Voir à gauche les mots-clés liés à cet article

A propos des "200 lycées les plus en difficulté", la "profusion des mesures, classifications, labels prioritaires" qui rend peu lisible ce qui est réellement prioritaire inquiète l’éditorialiste de l’Expresso.
Il met en avant la situation en Belgique

14 mai 2008

Extrait de L’Expresso du 14.05.08 : Quels sont les établissements prioritaires ?

Nous reprenons l’intégralité de l’éditorial de L’Expresso :

En recevant les représentants des syndicats lycéens, Xavier Darcos a annoncé vendredi 9 mai qu’il mobiliserait « 1 500 assistants pédagogiques et assistants d’éducation", afin de soutenir les lycéens des "200 établissements [lycées généraux et professionnels] les plus en difficulté".

A nouveau on voit une priorisation des lieux affichée dans une politique ministérielle. Il est vrai que s’agissant des lycées, de telles annonces sont plus rares que pour des écoles primaires ou des collèges. Il n’en reste pas moins que la profusion de mesures, classifications, labels prioritaires ne donne pas au final une grande lisibilité à ce qui est réellement prioritaire dans la politique éducative.

Cette question vive accompagne l’histoire de l’éducation prioritaire depuis son émergence en 1981. Et l’association Observatoire des Zones Prioritaires qui tient samedi sa dixième journée nationale s’est déjà fait l’écho de cette préoccupation. Des critères scolaires ont laissé progressivement la place à des critères sociaux et les titres pour qualifier les établissements se sont multipliés au fil des exercices ministériels. Ceci provoqua des polémiques, tantôt sur des critères particuliers qui conviennent à tels types d’espace notamment ruraux, tantôt sur la variabilité des consignes rectorales.

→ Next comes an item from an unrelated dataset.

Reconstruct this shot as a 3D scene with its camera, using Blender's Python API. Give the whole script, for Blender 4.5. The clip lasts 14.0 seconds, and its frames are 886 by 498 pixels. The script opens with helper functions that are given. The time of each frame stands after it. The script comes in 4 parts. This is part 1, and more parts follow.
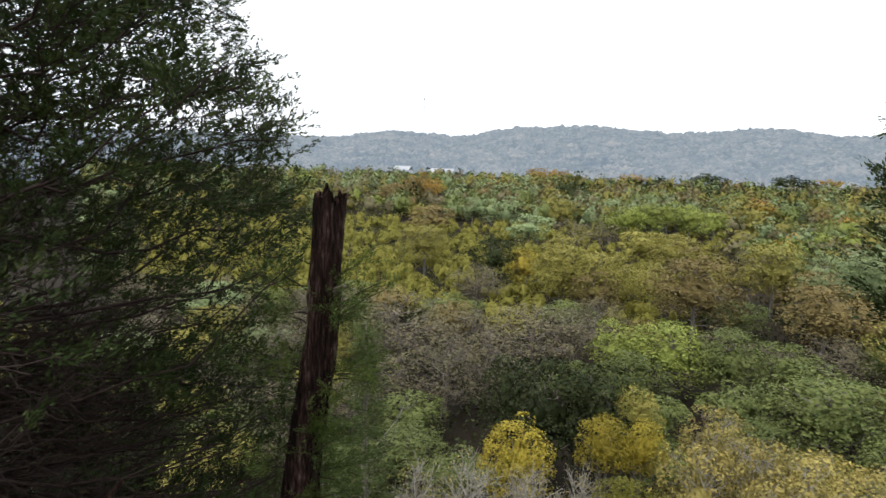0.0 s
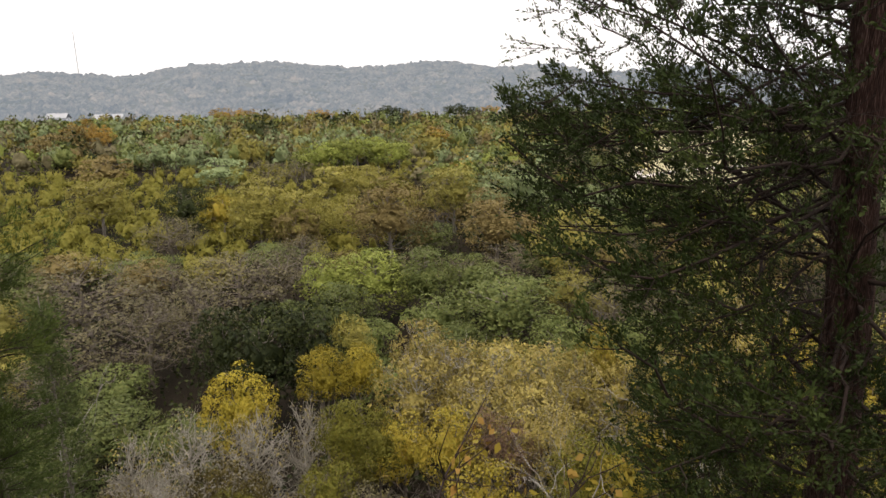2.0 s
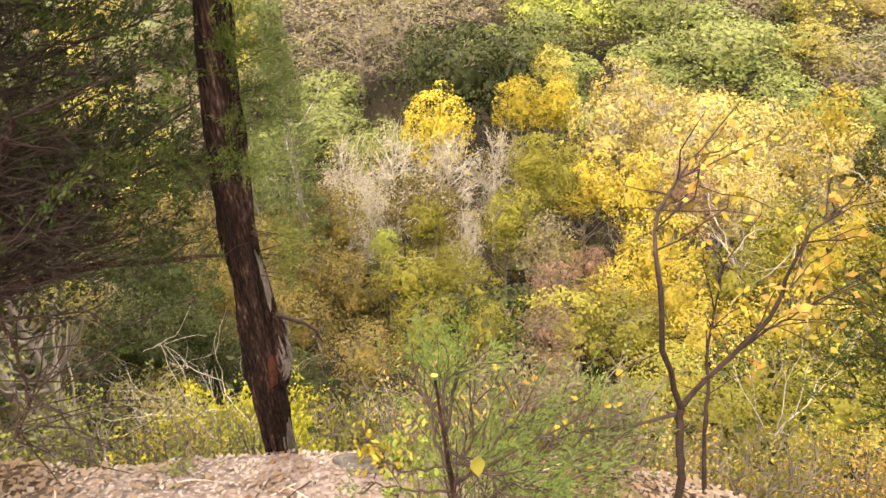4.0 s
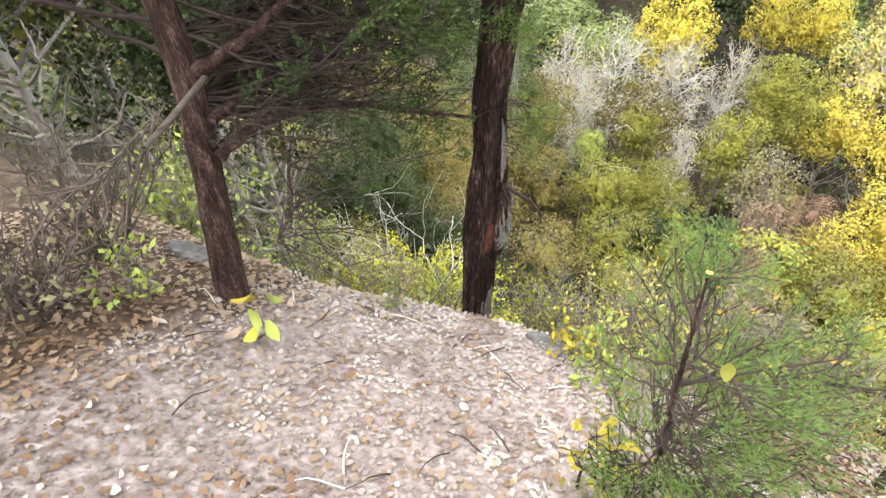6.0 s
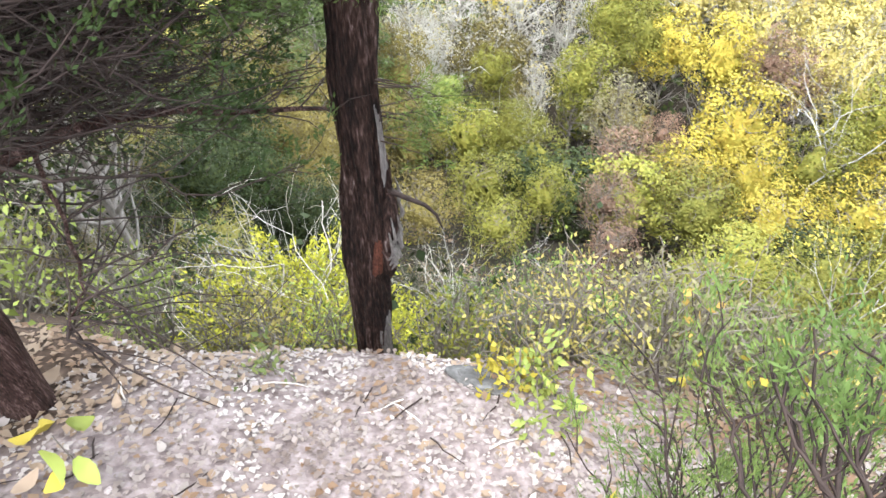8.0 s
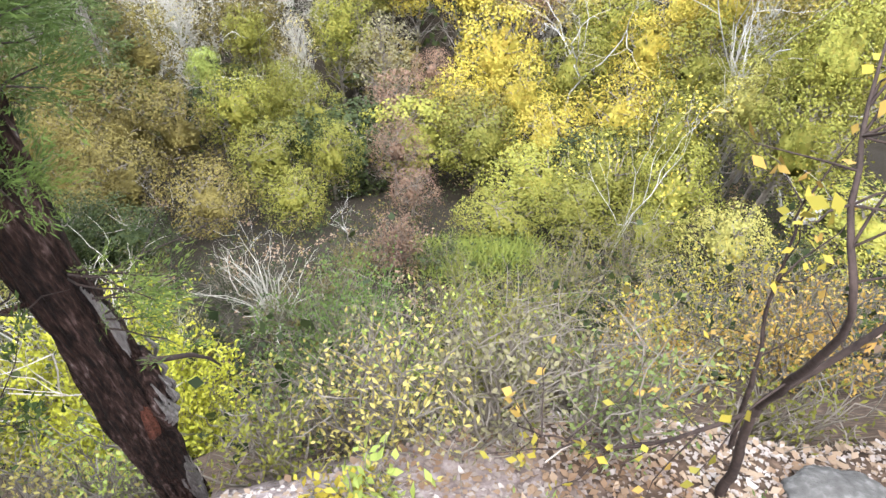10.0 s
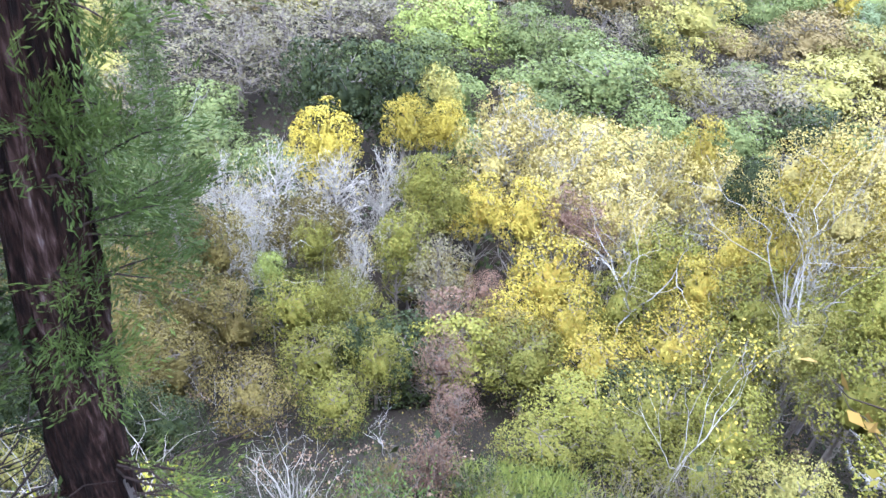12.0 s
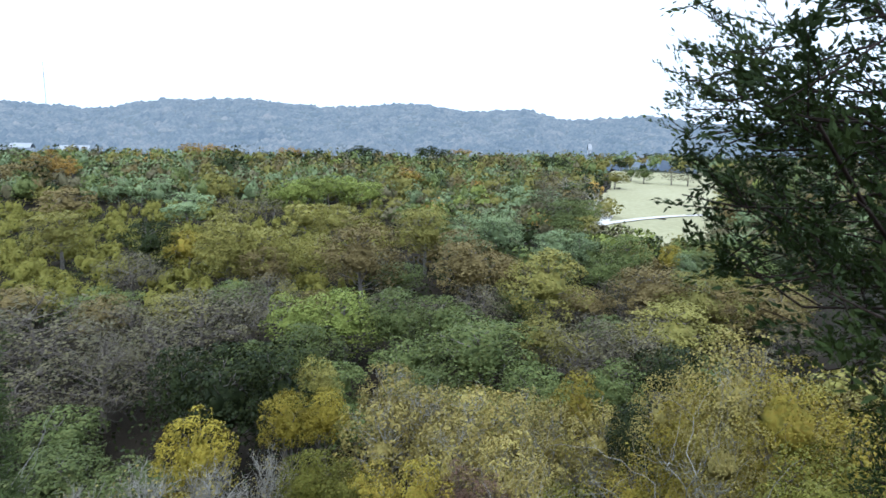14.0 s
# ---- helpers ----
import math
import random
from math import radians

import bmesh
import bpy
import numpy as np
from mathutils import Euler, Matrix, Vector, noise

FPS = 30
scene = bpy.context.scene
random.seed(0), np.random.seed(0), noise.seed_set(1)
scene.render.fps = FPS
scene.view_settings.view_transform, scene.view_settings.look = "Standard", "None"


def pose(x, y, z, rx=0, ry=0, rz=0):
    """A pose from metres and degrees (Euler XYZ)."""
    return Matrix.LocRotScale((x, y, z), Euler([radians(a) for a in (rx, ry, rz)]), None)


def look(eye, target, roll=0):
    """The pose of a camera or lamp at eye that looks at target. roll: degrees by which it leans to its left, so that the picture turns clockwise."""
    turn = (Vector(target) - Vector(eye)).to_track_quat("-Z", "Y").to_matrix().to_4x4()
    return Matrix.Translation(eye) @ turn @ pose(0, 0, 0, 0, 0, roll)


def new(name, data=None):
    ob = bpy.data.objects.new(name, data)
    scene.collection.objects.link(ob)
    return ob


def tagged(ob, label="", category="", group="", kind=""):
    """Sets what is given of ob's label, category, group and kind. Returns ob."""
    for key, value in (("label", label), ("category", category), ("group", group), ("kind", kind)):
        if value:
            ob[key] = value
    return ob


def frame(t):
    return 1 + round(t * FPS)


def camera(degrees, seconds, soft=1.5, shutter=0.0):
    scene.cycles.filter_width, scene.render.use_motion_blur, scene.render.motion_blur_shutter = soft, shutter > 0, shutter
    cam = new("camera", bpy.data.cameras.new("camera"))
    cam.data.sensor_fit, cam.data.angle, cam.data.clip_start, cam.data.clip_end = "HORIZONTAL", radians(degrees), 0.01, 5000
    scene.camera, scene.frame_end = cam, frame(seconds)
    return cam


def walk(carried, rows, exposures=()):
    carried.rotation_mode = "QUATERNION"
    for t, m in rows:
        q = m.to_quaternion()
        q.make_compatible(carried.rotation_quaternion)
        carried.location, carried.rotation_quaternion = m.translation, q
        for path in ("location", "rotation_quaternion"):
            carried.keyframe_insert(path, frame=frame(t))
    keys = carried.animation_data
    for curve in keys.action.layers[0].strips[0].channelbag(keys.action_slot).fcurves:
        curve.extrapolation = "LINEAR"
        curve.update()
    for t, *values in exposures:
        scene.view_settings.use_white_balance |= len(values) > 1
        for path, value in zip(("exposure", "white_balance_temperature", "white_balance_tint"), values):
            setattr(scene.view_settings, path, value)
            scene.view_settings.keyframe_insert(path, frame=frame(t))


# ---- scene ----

Il serait utile qu’une certaine objectivation préside au classement des établissements, à la fois condition et objectif de l’inscription dans la durée.

Il est intéressant de regarder une expérience qui a été menée à bien en communauté française de Belgique il y a presque dix ans. Jean-Marc Nollet, ministre de l’Enfance investi en 1999 avait hérité d’une situation où des écoles rassemblant 21% des effectifs scolaires étaient classées en éducation prioritaire. Le principe d’un resserrement sur 12,5% des effectifs fut retenu et une commande fut passée auprès d’universitaires pour retenir des critères sociaux facilement applicables et permettant une actualisation régulière. La situation de la Belgique est particulière, puisque la Constitution de 1831 prévoit une « liberté totale de choix du chef de famille », ce qui donne une situation de « quasi-marché scolaire ». Le recrutement des écoles est donc très socialement marqué.

Les universitaires ont alors retenu des indicateurs multicritères qualifiant des quartiers, voire blocs d’immeubles et c’est le domicile de l’élève qui donne une valeur au recrutement de l’école. La mise en place du premier nouveau classement provoqua bien sûr des réactions locales face auxquelles le ministère tint bon. Il eut la prudence de prévoir une diminution progressive des moyens supplémentaires accordés aux écoles qui sortaient du classement « prioritaire », en utilisant les moyens accordés pour le refinancement de la communauté française. Il dut ensuite faire face, et c’était plus inattendu, aux pressions des journalistes qui voulaient connaître le classement complet des écoles, ce qu’il refusa de faire : il n’était pas utile d’ajouter encore à la logique du marché scolaire. Aujourd’hui, un des éléments de débat en Belgique est d’étendre ce dispositif prévu initialement pour les moyens matériels aux moyens humains.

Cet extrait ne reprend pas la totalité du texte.